5 Things I Wish Were Improved In Spotify

I love Spotify. I have used it since it first became available in the US. I’m a premium member, and consume most of my music through Spotify. However, there are several issues I have with the service that I would love to see improved.

1)   Playlists– I am a consumenivor (as Nick Bilton would say). I consume content online, all day, in a variety of ways.  I do not have the time or the desire for playlists. Plus, I am an unorganized person.  I want two things in my virtual music collection. One is a basic library format containing all the music I like/want/could ever dream of. The second is an easy-to-use metadata based search function (think iTunes) to navigate said library. In its current state, my Spotify music library is a bit of an unorganized mess, as I get lost in all my different playlists.

2)   The Mobile App– Just got the latest update…

Still unimpressed. I want the ability to access my play history! Plus, I want the play history to be synced between the computer and the mobile device. How else can I remember music as I discover it?  Take the time and hassle to organize it into playlists… while on my phone?!? Not happening. Also, the process of searching for and playing music while on a mobile device is arduous. This App will only serve you well if you are a playlist person.

3)   Sharing– With the latest Spotify update, I have a huge column on the right side of my screen. It is supposed to be filled with people who are my “favorites.” So far, it is empty. Yet, I can’t minimize it!. This “favorites” column is taking up 1/5 of my window and is empty. Yikes. Stop trying to make me share through your service, or at least build a less intrusive function.

Look at all that wasted screen space!!…Plus, I really struggled over what music was in the background…I want to seem cool (see #4)

4)   Facebook Integration– Not everything I listen to is cool and hip. I am not very cool or hip. Facebook is all about presenting a finely honed version of yourself to your online community. Unless out of sarcasm, no one wants to look foolish on Facebook. The audience is too large.  But, when my listening habits are broadcast to the world through FB, I feel an uncomfortable pressure to only play what other people will not judge me for.  That is extremely hard, as everyone’s musical tastes are different. Just another barrier between Spotify’s paradigm and an at-ease listening environment.

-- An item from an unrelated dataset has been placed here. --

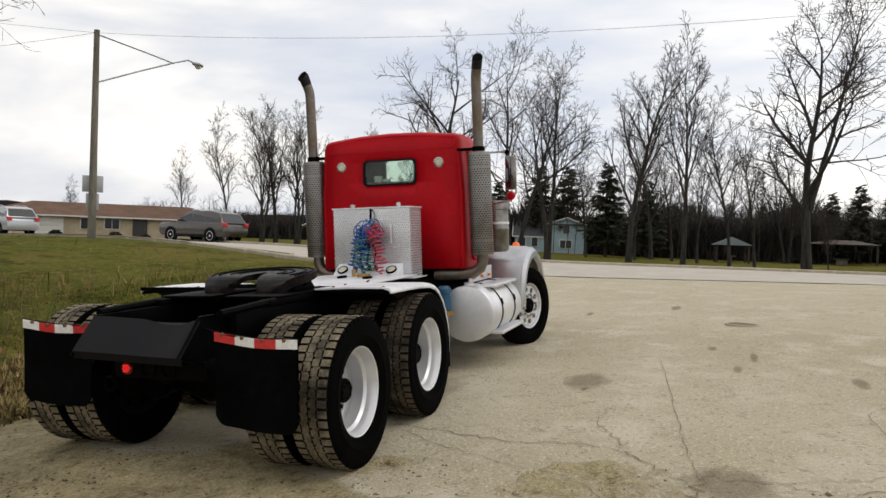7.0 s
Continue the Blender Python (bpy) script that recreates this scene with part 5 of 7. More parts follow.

5)   The Vibe of Its Updates– Every time I download an updated version of Spotify, it feels as if the service is moving further and further away from what I as a fan and as a music consumer want.  The core advantage over alternative music-consumption methods, cheap access to quality streams of most artists’ catalogs, remains strong. However, many of the ancillary features feel as if they are advancing the value of Spotify, rather than my consumption experience. (Example: Facebook integration. I feel my privacy is being violated. They gain huge amounts of exposure to untapped music consumers).

6)   Lack of Integration With Services I Use– I know I said 5, but this one just came to me. Why can’t every song I Shazam be instantly added to a “Shazam” playlist??

I just tweeted #6 one at Daniel Ek. Maybe he’ll use it.

P.S. I love Spotify, and use it incessantly. But, that is not because it is an unbelievable product, but because it is simply the best that currently exists.